En el Ayacucho de Roncagliolo todos los personajes se mueven como fantasmas y la religiosidad y el misticismo se mezclan con ellos. No hay una idealización del mundo de la pre-guerra, donde la violencia ya tenía otras aristas. Se podría sociológicamente admitir que la violencia cultural y la de la capital originaron un mayor exabrupto y barbarie. El machismo existía antes de la guerra, el desprecio por lo provinciano existía antes de la guerra, el centralismo existía antes de la guerra, el desprecio por el indígena ya era anterior. La guerra exacerba todo esto, lo lleva a su extremo.

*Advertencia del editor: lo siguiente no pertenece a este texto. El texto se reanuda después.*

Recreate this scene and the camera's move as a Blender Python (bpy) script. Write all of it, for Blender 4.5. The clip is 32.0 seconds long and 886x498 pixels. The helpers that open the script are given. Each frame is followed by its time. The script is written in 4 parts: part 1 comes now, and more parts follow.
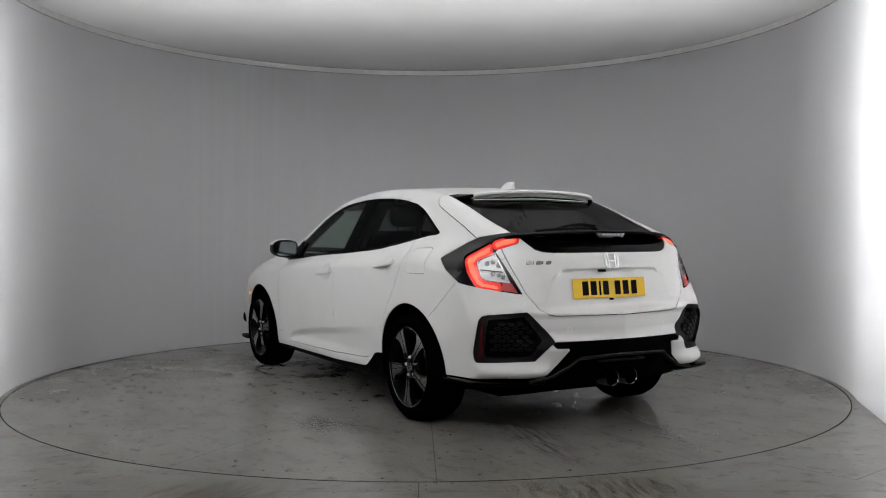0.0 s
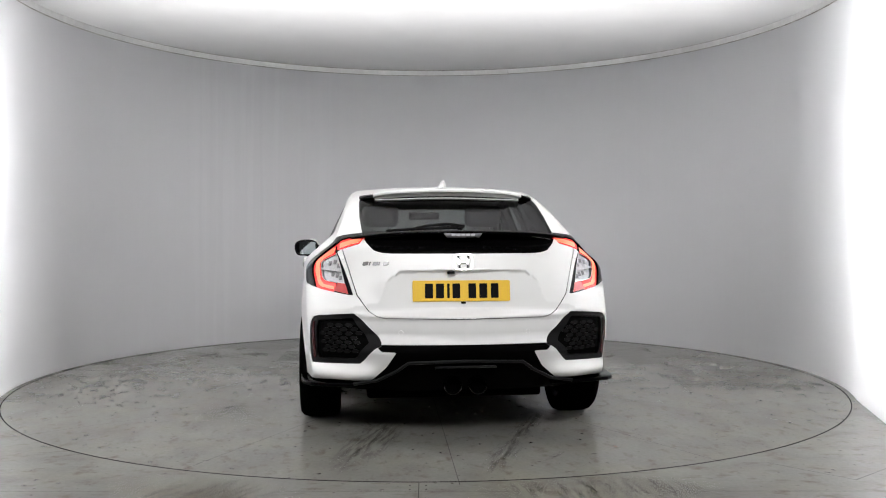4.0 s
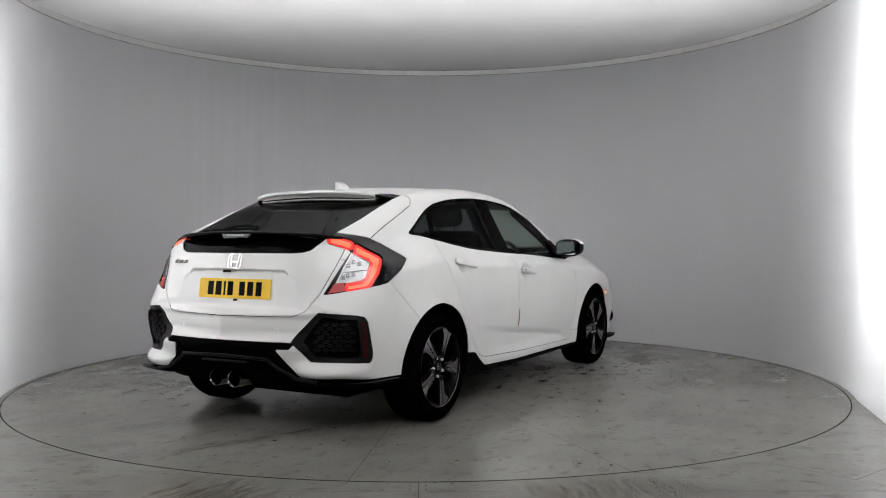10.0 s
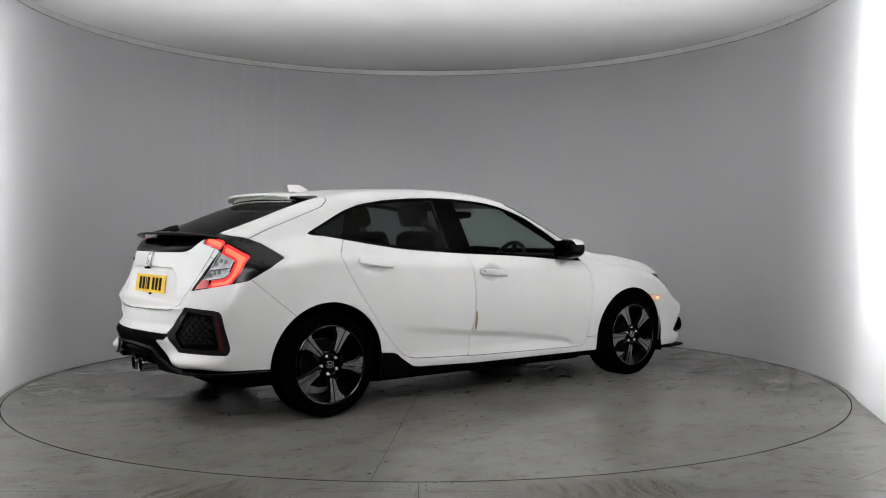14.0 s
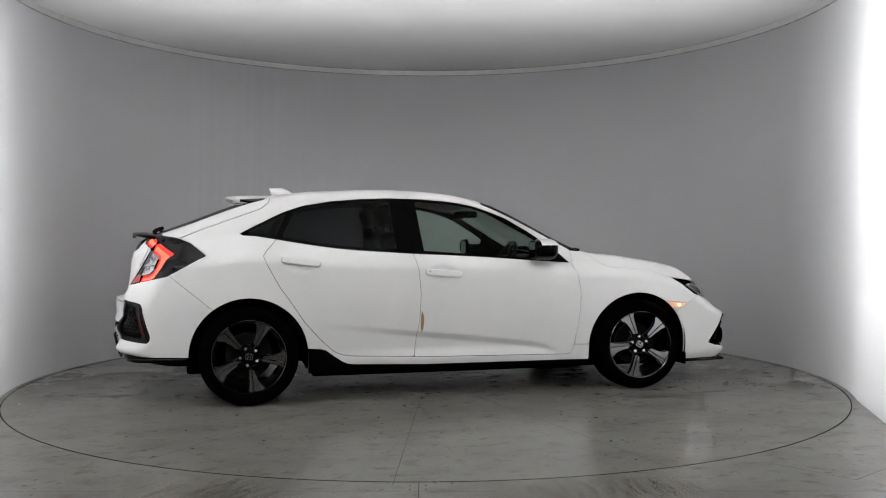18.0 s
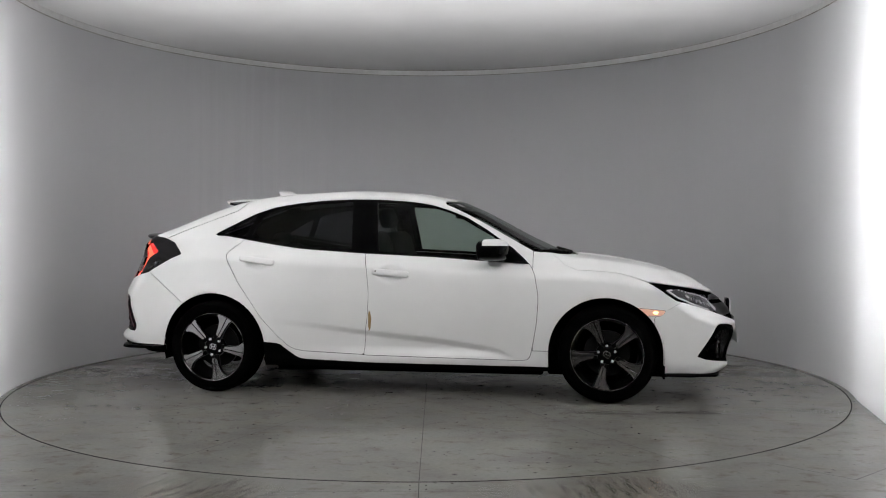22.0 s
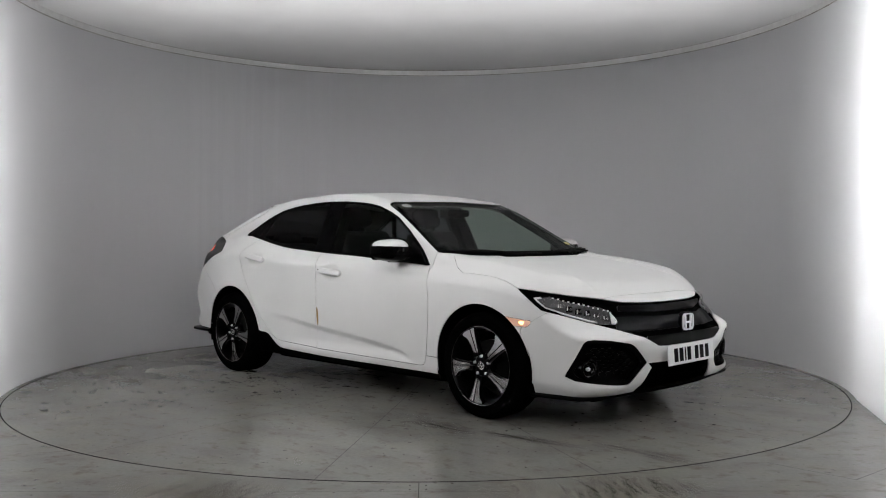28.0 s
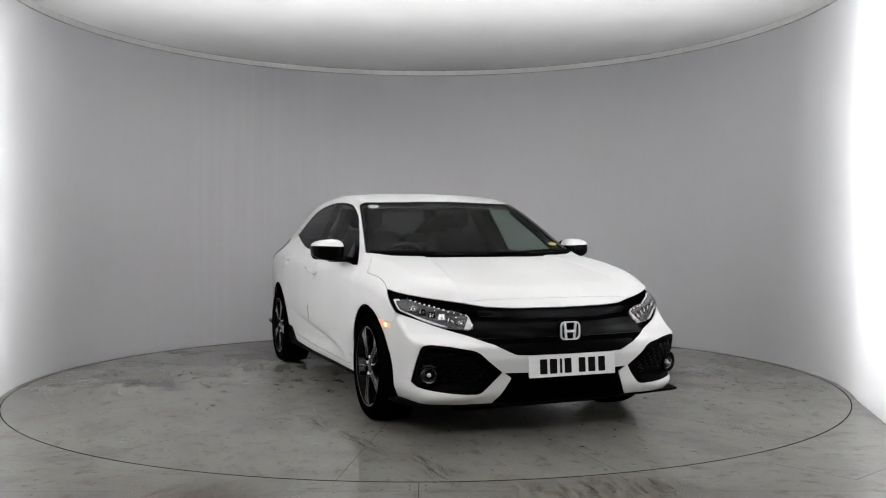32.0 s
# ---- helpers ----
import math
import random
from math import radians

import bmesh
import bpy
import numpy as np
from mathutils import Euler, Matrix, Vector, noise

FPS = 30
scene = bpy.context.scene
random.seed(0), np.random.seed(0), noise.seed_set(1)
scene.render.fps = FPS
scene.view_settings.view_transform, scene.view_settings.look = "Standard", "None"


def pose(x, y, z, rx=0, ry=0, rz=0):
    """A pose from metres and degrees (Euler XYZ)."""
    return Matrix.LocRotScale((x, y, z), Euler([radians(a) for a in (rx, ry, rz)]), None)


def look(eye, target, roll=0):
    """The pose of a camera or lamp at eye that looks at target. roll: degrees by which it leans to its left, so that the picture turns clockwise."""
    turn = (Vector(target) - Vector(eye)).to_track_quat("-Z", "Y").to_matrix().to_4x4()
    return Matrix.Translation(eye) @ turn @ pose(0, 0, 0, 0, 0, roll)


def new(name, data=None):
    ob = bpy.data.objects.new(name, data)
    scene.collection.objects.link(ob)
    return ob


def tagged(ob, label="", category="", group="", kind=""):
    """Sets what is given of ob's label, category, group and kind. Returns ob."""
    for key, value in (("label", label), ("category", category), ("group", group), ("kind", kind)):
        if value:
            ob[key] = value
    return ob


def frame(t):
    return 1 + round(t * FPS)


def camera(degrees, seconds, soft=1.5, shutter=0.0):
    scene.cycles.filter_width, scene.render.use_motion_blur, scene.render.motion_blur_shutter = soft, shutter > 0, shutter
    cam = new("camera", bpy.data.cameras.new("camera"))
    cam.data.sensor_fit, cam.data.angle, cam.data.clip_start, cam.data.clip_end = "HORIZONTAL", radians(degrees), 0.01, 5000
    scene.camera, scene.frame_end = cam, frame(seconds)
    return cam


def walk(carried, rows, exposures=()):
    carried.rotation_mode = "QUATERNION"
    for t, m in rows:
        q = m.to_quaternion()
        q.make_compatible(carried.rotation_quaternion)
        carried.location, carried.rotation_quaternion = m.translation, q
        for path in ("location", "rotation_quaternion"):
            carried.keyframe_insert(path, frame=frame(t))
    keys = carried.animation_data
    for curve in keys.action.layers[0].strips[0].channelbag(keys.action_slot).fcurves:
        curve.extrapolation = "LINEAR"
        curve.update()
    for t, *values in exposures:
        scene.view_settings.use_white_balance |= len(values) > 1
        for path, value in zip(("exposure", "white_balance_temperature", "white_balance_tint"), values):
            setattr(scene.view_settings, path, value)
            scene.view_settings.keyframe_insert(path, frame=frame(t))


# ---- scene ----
# ================= camera =================
cam = camera(52.523, 32.0, soft=1.1)
EYE = Vector((0.0, -6.858, 1.0815))
YAW, PITCH, ROLL = radians(1.0292), radians(-0.7967), -0.109
AIM = Vector((math.sin(YAW) * math.cos(PITCH), math.cos(YAW) * math.cos(PITCH), math.sin(PITCH)))
VIEW = look(EYE, EYE + AIM * 5, ROLL)
walk(cam, [(0.0, VIEW), (32.0, VIEW)],
     exposures=[(0.0, 0.03), (2.0, 0.37), (3.5, 0.82), (5.0, 0.95), (6.5, 0.90), (8.0, 0.67), (10.0, 0.34), (13.0, 0.25), (17.0, 0.12), (20.0, 0.07), (24.0, 0.08), (28.0, 0.08), (30.0, 0.14), (31.0, 0.26), (32.0, 0.56)])

# ================= world and lights =================
world = bpy.data.worlds.new("studio_dark")
scene.world = world
world.use_nodes = True
world.node_tree.nodes["Background"].inputs[0].default_value = (0.02, 0.02, 0.022, 1)
world.node_tree.nodes["Background"].inputs[1].default_value = 0.2


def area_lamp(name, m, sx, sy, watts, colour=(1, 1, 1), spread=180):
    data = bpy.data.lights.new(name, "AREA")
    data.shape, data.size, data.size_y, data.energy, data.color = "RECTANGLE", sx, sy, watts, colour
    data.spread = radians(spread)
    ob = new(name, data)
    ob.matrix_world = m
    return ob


WALL_C, WALL_R, WALL_H, TABLE_R = (0.014, -0.0585), 3.05, 2.845, 2.968
EDGE_C, BASE_R = (0.013, 0.053), 3.008
# lamps stand behind the stretched fabric of the ceiling and of the wall's two ends
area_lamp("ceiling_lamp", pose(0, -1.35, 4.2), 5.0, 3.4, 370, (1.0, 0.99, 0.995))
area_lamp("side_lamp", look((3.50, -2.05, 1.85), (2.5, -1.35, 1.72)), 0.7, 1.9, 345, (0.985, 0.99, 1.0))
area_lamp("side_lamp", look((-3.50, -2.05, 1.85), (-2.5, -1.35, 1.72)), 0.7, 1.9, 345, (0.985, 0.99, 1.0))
# unseen fill in the open front, added to brighten the car's near side
area_lamp("unseen_front_fill", look((0.0, -6.2, 3.3), (0.0, 0.2, 0.9)), 5.4, 1.2, 34, (1.0, 0.99, 0.995), 80)


# ================= materials =================
def material(name):
    m = bpy.data.materials.new(name)
    m.use_nodes = True
    nt = m.node_tree
    return m, nt, nt.nodes["Principled BSDF"]


def link(nt, a, b):
    nt.links.new(a, b)


def ramp(nt, fac, stops):
    r = nt.nodes.new("ShaderNodeValToRGB")
    while len(r.color_ramp.elements) < len(stops):
        r.color_ramp.elements.new(0.5)
    for e, (p, c) in zip(r.color_ramp.elements, stops):
        e.position = p
        e.color = (*c, 1) if len(c) == 3 else c
    link(nt, fac, r.inputs[0])
    return r.outputs[0]


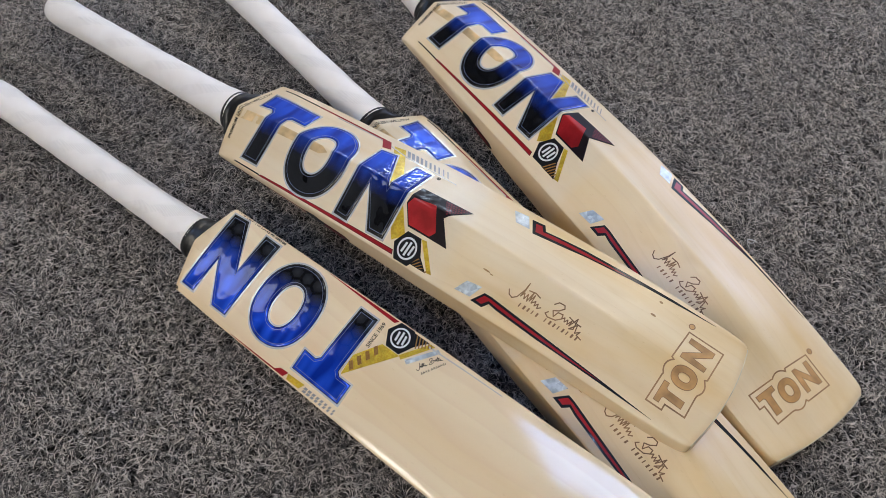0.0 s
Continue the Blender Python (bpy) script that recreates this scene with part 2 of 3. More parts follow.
DOTTED = dotted_red()
INK = print_ink("black_ink", (0.018, 0.016, 0.015), 0.5, 0.0)
GREY_PRINT = print_ink("grey_print", (0.30, 0.30, 0.31))
WHITE_PRINT = print_ink("white_print", (0.72, 0.74, 0.76))
# opaque pale foil, painted as the glints along the film's edge
FILM_GLINT = foil("clear_film_glint", (0.80, 0.78, 0.74), 0.12, 0.5, 400.0, 1.0, 0.35, 0.2, 220.0)
BURNT = burnt("burnt_engraving", (0.48, 0.265, 0.10))
LINE = print_ink("fine_emblem_line", (0.16, 0.20, 0.32))
CANE = burnt("cane_splice", (0.60, 0.42, 0.21))
BURNT_DARK = burnt("burnt_line", (0.30, 0.165, 0.075))
BURNT_INK = burnt("burnt_pen_line", (0.21, 0.11, 0.045))
KNOT = burnt("brown_knot", (0.36, 0.20, 0.075))
TOE = burnt("toe_end_film", (0.62, 0.56, 0.42))
GRIP = grip_rubber()
RUBBER = black_rubber()
BACKING = carpet_backing()
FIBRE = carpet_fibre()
WALL = plaster("wall_plaster", (0.42, 0.41, 0.39))
SHEEN_PANEL = plaster("sheen_panel_paint", (0.36, 0.35, 0.37))
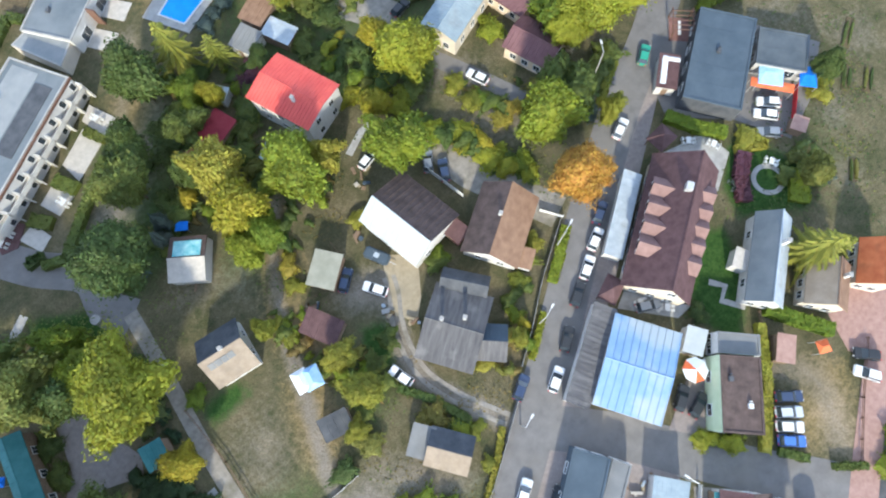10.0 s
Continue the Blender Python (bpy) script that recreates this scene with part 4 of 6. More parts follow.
# ---- holiday flats ----
def roof_clutter(parent, spots, z, mat="metal"):
    """Vents and small cowls on a flat roof."""
    for i, (x, y) in enumerate(spots):
        bm = bmesh.new()
        box(bm, x - 0.35, x + 0.35, y - 0.3, y + 0.3, z, z + 0.5)
        tube(bm, (x + 0.6, y, z), (x + 0.6, y, z + 0.6), 0.12, seg=8)
        part("vent", bm, M["white_paint" if i % 2 else mat], parent)


def balcony(house, x, y, w, d, z, side=-1, rail="white_wall"):
    b = part("balcony", new_box(x - w / 2, x + w / 2, y, y + side * d, z - 0.18, z), M["terrace"], house)
    bm = bmesh.new()
    yo = y + side * d
    box(bm, x - w / 2, x + w / 2, yo - 0.06, yo + 0.06, z + 0.003, z + 0.95)
    box(bm, x - w / 2, x - w / 2 + 0.1, y, yo, z + 0.003, z + 0.95)
    box(bm, x + w / 2 - 0.1, x + w / 2, y, yo, z + 0.003, z + 0.95)
    part("railing", bm, M[rail], b)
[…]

Sin embargo, cada uno sufre la guerra desde su raíz social clasista, desde su propia biografía violenta y muchas cosas no dependen de ellos sino de las altas esferas del poder; otro gran fantasma omnipresente.

La imagen que nos queda al terminar la novela es que el autor, como testigo urbano, siguió muy de cerca el desenvolvimiento del conflicto y logra recrear inteligentemente las angustias del trauma de la guerra (como personas ordinarias responden al acecho, al peligro, a la muerte) dentro de un mundo con personajes que se mueven como fantasmas. Cada uno vive su drama personal de la violencia, inserto en ella y sin poder escapar. La única salida es convertirse en otro fantasma más. Eso es lo que el trauma de la guerra trae, personas que viven como fantasmas.

Con Abril rojo, Roncagliolo ayuda a procesar este trauma bélico como una totalidad, es decir, buscando y restableciendo las conexiones entre la deshumanización, el caos, desolación individualizada y la sociedad. El lector accede a los horrores de la guerra, los dimensiona, y así, de alguna manera, se exorciza. La memoria ficcional presenta el horror de la guerra como “entendible”, pero sin salida.